Tap to reveal reality
Reality:Some statistics are biased and need adjustments to be accurate estimators.
Why it matters:Ignoring bias can cause systematic errors in analysis and flawed decisions.
Expert Zone
1
Sampling distributions depend on the sampling method; non-random or dependent samples break the theory.
2
Finite population correction adjusts variance when sampling without replacement from small populations.
3
Bootstrap methods create empirical sampling distributions by resampling the sample itself, useful when theory is complex.
When NOT to use
Sampling distributions assume independent, identically distributed samples. They are not suitable for dependent data like time series or network data. Alternatives include time series models or permutation tests.
Production Patterns
In practice, sampling distributions underpin confidence intervals and hypothesis tests. Professionals use simulations or bootstrapping to approximate sampling distributions when formulas are unavailable or complex.
Connections
Central Limit Theorem
Sampling distributions of means converge to normal distribution as sample size increases, explained by CLT.
Understanding sampling distributions deepens comprehension of why CLT is fundamental in statistics.
Bootstrap Resampling
Bootstrap creates empirical sampling distributions by resampling data, extending classical sampling distribution concepts.
Knowing sampling distributions helps grasp bootstrap's power to estimate uncertainty without strict assumptions.
Quality Control in Manufacturing
Sampling distributions guide control charts that monitor process stability by sampling product measurements.
Recognizing sampling variability is crucial to detect real changes versus random fluctuations in production.
Common Pitfalls
#1Using a single sample statistic as if it perfectly represents the population.
Wrong approach:sample_mean = numpy.mean(sample) print(f"Population mean is {sample_mean}")
Correct approach:sample_mean = numpy.mean(sample) # Use sampling distribution or confidence interval to estimate population mean with uncertainty
Root cause:Misunderstanding that sample statistics vary and have uncertainty.
#2Assuming sampling distribution shape matches population shape regardless of sample size.
Wrong approach:Plot histogram of sample means from small samples and conclude it matches population shape exactly.

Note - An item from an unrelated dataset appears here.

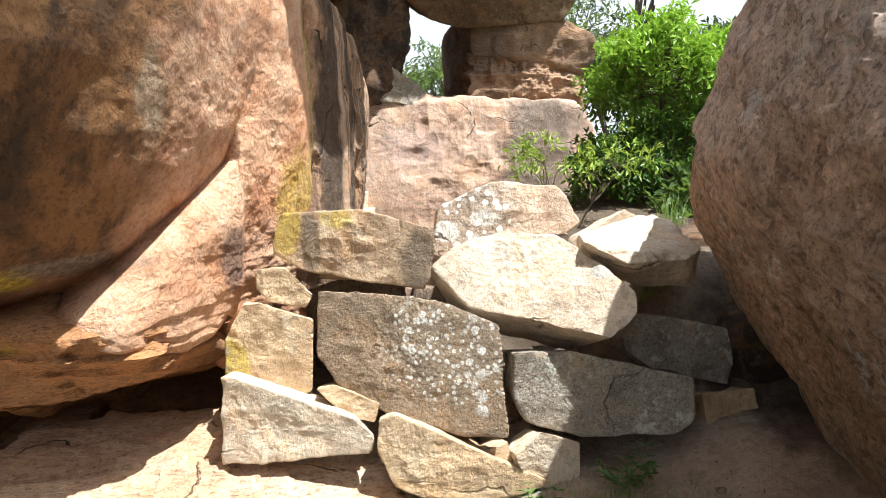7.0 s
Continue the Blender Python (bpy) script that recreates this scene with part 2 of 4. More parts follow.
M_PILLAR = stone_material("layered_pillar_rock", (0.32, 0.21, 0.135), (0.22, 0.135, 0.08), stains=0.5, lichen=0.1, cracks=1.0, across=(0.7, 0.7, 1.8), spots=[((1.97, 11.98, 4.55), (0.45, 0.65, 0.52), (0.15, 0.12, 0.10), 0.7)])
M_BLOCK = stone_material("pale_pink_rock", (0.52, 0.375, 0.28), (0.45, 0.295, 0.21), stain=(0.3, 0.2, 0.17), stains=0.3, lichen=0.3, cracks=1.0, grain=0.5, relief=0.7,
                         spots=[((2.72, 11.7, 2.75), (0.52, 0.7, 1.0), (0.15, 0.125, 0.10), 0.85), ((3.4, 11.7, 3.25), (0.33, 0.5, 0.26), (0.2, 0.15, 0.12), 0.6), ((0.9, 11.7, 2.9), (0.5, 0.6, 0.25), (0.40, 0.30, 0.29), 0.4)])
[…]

Correct approach:Increase sample size and observe sampling distribution shape changes, applying Central Limit Theorem.
Root cause:Ignoring how sample size affects sampling distribution shape.
#3Calculating sample variance without correction, leading to biased estimate.
Wrong approach:variance = numpy.mean((sample - numpy.mean(sample))**2)
Correct approach:variance = numpy.var(sample, ddof=1) # Use ddof=1 for unbiased estimate
Root cause:Not knowing sample variance formula needs adjustment for unbiasedness.
Key Takeaways
Random sampling distributions show how sample statistics vary when repeatedly sampling from a population.
They help measure uncertainty and support making reliable inferences from samples.
The Central Limit Theorem explains why sampling distributions of means tend to be normal for large samples.
Bias and variance in sampling distributions affect how accurately sample statistics estimate population parameters.
Understanding sampling distributions is essential for confidence intervals, hypothesis testing, and many statistical methods.